When we begin to take the Scriptures seriously, "You cannot serve God and Money" (Matt. 6:24, NEI3) becomes a personal address. One would expect God to applaud our small efforts at faithfulness; instead a Spirit comes and takes us where we are not yet prepared to go.

8. The Worship of Idols

As we become exposed to the poor and their needs, the rich young ruler and the widow and her mite lose the storybook quality of our childhood faith, and become figures in the counterculture literature of a revolutionary leader?the very one whom we call Saviour. The First Commandment and all the Scriptures on the worship of idols begin to lay bare our own primitive selves. Some of us have looked into the face of our idols and found that one of them is money.

Though we along with millions of other churchgoers are saying that Jesus saves, we ask ourselves if we are not in practice acting as though it were money that saves. We say that money gives power, money corrupts, money talks. Like the ancients with their molten calf we have endowed money with our own psychic energy, given it arms and legs, and have told ourselves that it can work for us. More than this we enshrine it in a secret place, give it a heart and a mind and the power to grant us peace and mercy.

9. Individual Answers

Do we believe that money and possessions have a way of coming between people who want to be in community with each other? Do we really believe that every life has resources more priceless than gold, and that our hearts, minds and labor are adequate for any task?
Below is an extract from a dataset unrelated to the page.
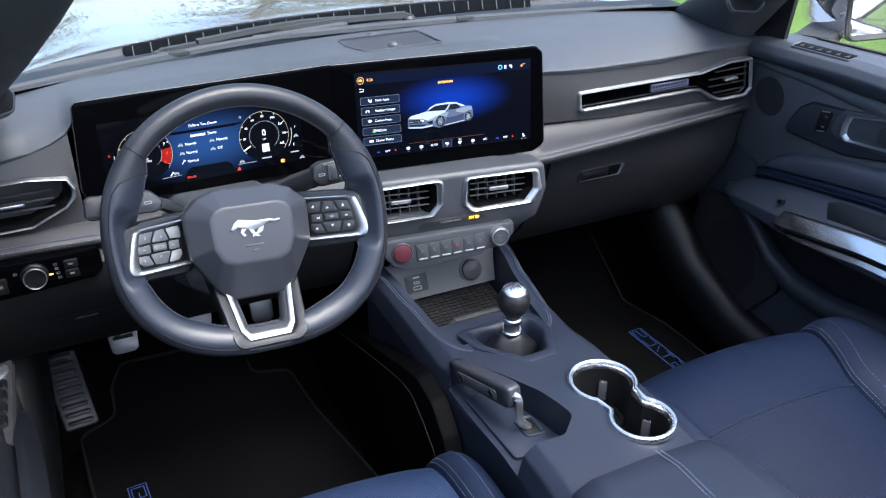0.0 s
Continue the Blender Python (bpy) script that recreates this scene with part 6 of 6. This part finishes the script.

What if the world is right and there are things that only money can buy, gifts of the spirit that only money can unlock, and blocks that only money can push aside?

The questions continue to be raised, and we continue to struggle for the answers that in the end have to be individual answers, for we are each at a different place in our spiritual trek with different understandings of what the Gospel has to say to us about what we do with our money.